Pictures in the records should not be copied, but every other part must be repeated exactly.

○ ○ ○ ○

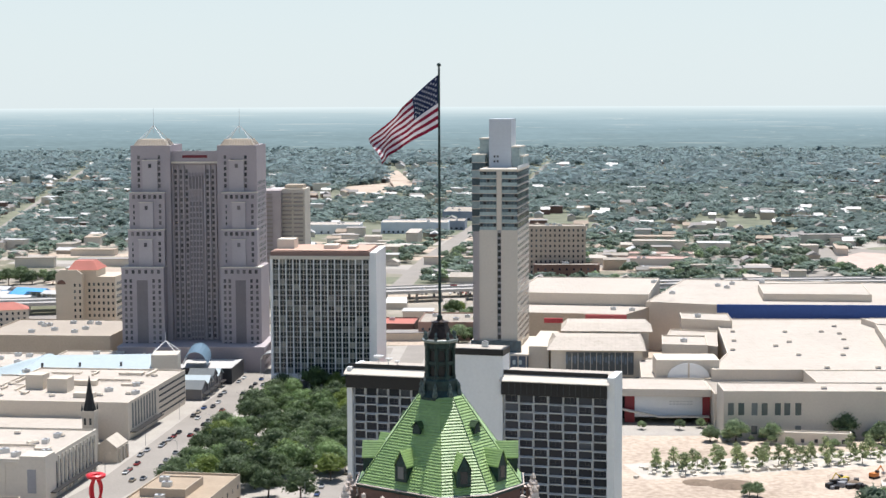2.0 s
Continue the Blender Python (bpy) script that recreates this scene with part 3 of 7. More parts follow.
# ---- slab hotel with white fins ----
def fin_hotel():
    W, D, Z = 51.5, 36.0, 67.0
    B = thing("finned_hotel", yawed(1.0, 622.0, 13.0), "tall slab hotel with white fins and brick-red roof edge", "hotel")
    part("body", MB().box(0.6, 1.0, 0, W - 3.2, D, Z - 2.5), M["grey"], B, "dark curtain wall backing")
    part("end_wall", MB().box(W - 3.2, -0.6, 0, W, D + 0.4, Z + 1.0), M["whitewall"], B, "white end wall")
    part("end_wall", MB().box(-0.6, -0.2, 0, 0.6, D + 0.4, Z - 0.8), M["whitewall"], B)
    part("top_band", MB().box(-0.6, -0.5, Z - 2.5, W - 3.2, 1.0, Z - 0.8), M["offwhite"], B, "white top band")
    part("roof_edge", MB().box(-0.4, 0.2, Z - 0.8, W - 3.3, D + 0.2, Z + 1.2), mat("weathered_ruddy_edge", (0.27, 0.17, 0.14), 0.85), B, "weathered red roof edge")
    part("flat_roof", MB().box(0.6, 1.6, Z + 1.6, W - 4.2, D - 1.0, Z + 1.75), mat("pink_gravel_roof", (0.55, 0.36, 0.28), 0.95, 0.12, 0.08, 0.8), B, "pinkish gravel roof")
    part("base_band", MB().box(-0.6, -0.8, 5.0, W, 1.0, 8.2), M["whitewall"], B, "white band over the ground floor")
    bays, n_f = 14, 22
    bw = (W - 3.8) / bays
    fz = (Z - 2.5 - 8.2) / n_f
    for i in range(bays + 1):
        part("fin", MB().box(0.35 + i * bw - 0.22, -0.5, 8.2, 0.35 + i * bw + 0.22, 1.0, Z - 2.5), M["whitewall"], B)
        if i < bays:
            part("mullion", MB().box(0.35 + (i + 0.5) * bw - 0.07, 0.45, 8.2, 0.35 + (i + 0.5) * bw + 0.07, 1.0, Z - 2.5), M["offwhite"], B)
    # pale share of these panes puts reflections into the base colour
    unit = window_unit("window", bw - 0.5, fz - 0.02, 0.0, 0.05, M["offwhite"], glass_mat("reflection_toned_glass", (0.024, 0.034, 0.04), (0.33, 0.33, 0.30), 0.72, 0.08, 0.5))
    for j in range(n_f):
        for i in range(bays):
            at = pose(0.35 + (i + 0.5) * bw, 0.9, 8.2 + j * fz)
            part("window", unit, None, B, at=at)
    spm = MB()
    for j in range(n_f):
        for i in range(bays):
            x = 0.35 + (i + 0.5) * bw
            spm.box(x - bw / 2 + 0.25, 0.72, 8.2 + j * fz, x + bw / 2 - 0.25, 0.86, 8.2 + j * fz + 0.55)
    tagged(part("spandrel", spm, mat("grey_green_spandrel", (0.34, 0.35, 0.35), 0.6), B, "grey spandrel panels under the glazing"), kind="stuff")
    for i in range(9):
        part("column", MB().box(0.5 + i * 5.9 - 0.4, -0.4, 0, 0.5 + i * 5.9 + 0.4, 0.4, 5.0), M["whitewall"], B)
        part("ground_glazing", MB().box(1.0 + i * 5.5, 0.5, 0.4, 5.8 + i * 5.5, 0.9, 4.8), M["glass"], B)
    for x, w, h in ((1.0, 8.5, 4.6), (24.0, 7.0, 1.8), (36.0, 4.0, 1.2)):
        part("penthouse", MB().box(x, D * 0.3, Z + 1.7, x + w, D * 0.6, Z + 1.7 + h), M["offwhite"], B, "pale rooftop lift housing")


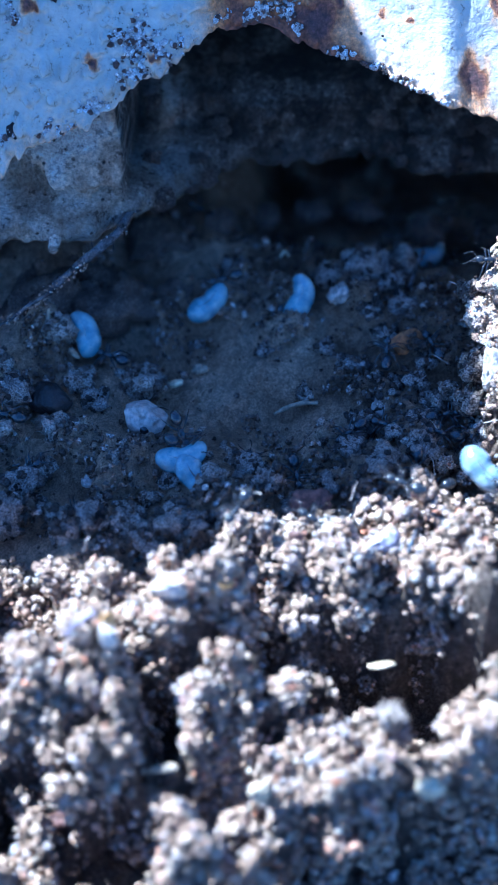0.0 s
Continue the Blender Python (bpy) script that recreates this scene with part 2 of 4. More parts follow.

○ ○ ○ ○

EXERCISE SOLUTION>
2.0 s
Continue the Blender Python (bpy) script that recreates this scene with part 3 of 7. More parts follow.
# ---- slab hotel with white fins ----
def fin_hotel():
    W, D, Z = 51.5, 36.0, 67.0
    B = thing("finned_hotel", yawed(1.0, 622.0, 13.0), "tall slab hotel with white fins and brick-red roof edge", "hotel")
    part("body", MB().box(0.6, 1.0, 0, W - 3.2, D, Z - 2.5), M["grey"], B, "dark curtain wall backing")
    part("end_wall", MB().box(W - 3.2, -0.6, 0, W, D + 0.4, Z + 1.0), M["whitewall"], B, "white end wall")
    part("end_wall", MB().box(-0.6, -0.2, 0, 0.6, D + 0.4, Z - 0.8), M["whitewall"], B)
    part("top_band", MB().box(-0.6, -0.5, Z - 2.5, W - 3.2, 1.0, Z - 0.8), M["offwhite"], B, "white top band")
    part("roof_edge", MB().box(-0.4, 0.2, Z - 0.8, W - 3.3, D + 0.2, Z + 1.2), mat("weathered_ruddy_edge", (0.27, 0.17, 0.14), 0.85), B, "weathered red roof edge")
    part("flat_roof", MB().box(0.6, 1.6, Z + 1.6, W - 4.2, D - 1.0, Z + 1.75), mat("pink_gravel_roof", (0.55, 0.36, 0.28), 0.95, 0.12, 0.08, 0.8), B, "pinkish gravel roof")
    part("base_band", MB().box(-0.6, -0.8, 5.0, W, 1.0, 8.2), M["whitewall"], B, "white band over the ground floor")
    bays, n_f = 14, 22
    bw = (W - 3.8) / bays
    fz = (Z - 2.5 - 8.2) / n_f
    for i in range(bays + 1):
        part("fin", MB().box(0.35 + i * bw - 0.22, -0.5, 8.2, 0.35 + i * bw + 0.22, 1.0, Z - 2.5), M["whitewall"], B)
        if i < bays:
            part("mullion", MB().box(0.35 + (i + 0.5) * bw - 0.07, 0.45, 8.2, 0.35 + (i + 0.5) * bw + 0.07, 1.0, Z - 2.5), M["offwhite"], B)
    # pale share of these panes puts reflections into the base colour
    unit = window_unit("window", bw - 0.5, fz - 0.02, 0.0, 0.05, M["offwhite"], glass_mat("reflection_toned_glass", (0.024, 0.034, 0.04), (0.33, 0.33, 0.30), 0.72, 0.08, 0.5))
    for j in range(n_f):
        for i in range(bays):
            at = pose(0.35 + (i + 0.5) * bw, 0.9, 8.2 + j * fz)
            part("window", unit, None, B, at=at)
    spm = MB()
    for j in range(n_f):
        for i in range(bays):
            x = 0.35 + (i + 0.5) * bw
            spm.box(x - bw / 2 + 0.25, 0.72, 8.2 + j * fz, x + bw / 2 - 0.25, 0.86, 8.2 + j * fz + 0.55)
    tagged(part("spandrel", spm, mat("grey_green_spandrel", (0.34, 0.35, 0.35), 0.6), B, "grey spandrel panels under the glazing"), kind="stuff")
    for i in range(9):
        part("column", MB().box(0.5 + i * 5.9 - 0.4, -0.4, 0, 0.5 + i * 5.9 + 0.4, 0.4, 5.0), M["whitewall"], B)
        part("ground_glazing", MB().box(1.0 + i * 5.5, 0.5, 0.4, 5.8 + i * 5.5, 0.9, 4.8), M["glass"], B)
    for x, w, h in ((1.0, 8.5, 4.6), (24.0, 7.0, 1.8), (36.0, 4.0, 1.2)):
        part("penthouse", MB().box(x, D * 0.3, Z + 1.7, x + w, D * 0.6, Z + 1.7 + h), M["offwhite"], B, "pale rooftop lift housing")


0.0 s
Continue the Blender Python (bpy) script that recreates this scene with part 2 of 4. More parts follow.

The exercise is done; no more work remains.